A variety of garden furniture in the garden. Collection Nieuwe Instituut. Loan BIHS.

Photographs from the 1930s show several tubular steel and rattan chairs on the terrace. They were probably designed by the German designer Erich Dieckmann (1896-1944) and supplied by Metz & Co., a furniture shop that specialised in modernist furniture. 

Alongside Marcel Breuer, Erich Dieckmann is considered one of the most important furniture designers at the Bauhaus in Weimar. Like Breuer, he experimented extensively with tubular steel, but he is best known for his standardised wood furniture with clear, minimalist forms arranged in a modular system. From the late 1920s he also designed cane furniture for gardens and balconies.

Erich Dieckmann, Garden chair no. 8117, c.1932. Collection Nieuwe Instituut. Photo Johannes Schwartz.

Dieckmann exploited the flexibility of cane to make a stable construction with the fewest possible components. The wickerwork seat and backrest are attached by winding the rattan as few times as possible around the frame, leaving the frame visible. The chair that is now in the living room was purchased several years ago from a gallery in Germany. It is not certain that it is the same model that the family owned.

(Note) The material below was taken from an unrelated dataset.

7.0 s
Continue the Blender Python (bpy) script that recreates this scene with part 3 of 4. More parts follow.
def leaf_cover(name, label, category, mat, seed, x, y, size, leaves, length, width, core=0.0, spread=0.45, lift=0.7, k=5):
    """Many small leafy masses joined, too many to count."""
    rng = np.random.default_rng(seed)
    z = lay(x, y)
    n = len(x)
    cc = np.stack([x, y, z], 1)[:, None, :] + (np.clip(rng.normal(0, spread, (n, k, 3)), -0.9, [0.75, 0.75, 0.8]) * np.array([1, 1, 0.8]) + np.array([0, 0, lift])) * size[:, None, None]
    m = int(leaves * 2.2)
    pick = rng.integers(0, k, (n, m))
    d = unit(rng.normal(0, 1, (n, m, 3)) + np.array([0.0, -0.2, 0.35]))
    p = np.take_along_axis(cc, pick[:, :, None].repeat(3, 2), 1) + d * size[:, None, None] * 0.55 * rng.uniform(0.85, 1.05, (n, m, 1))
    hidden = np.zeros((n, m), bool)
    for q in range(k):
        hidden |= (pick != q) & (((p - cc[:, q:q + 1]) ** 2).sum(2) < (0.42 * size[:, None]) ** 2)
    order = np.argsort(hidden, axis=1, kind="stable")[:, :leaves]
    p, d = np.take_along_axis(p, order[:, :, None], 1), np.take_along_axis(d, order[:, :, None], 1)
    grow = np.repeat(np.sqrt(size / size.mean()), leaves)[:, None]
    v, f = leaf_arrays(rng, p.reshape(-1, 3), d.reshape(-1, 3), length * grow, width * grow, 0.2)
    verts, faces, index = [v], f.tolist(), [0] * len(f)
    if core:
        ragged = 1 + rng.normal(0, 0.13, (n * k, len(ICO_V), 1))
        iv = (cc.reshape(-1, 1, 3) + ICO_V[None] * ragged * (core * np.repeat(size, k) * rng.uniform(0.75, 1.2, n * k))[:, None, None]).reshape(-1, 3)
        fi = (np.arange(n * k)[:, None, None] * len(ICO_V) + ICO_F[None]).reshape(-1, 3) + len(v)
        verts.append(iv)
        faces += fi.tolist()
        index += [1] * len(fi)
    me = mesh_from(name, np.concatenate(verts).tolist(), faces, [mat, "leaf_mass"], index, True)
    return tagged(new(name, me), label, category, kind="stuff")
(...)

Photographs show that the family had a variety of chairs of this kind, some of which are remarkably similar to a garden chair design by Marcel Breuer for Thonet.

In the Netherlands a comparable role in the design of cane furniture was played by Ida Falkenberg-Liefrinck (1901-2006), a designer associated with the circles around the magazine De 8 en Opbouw, the mouthpiece of Dutch Functionalism. From 1933 she designed cane and rattan furniture as a more affordable alternative to relatively costly tubular-steel furniture.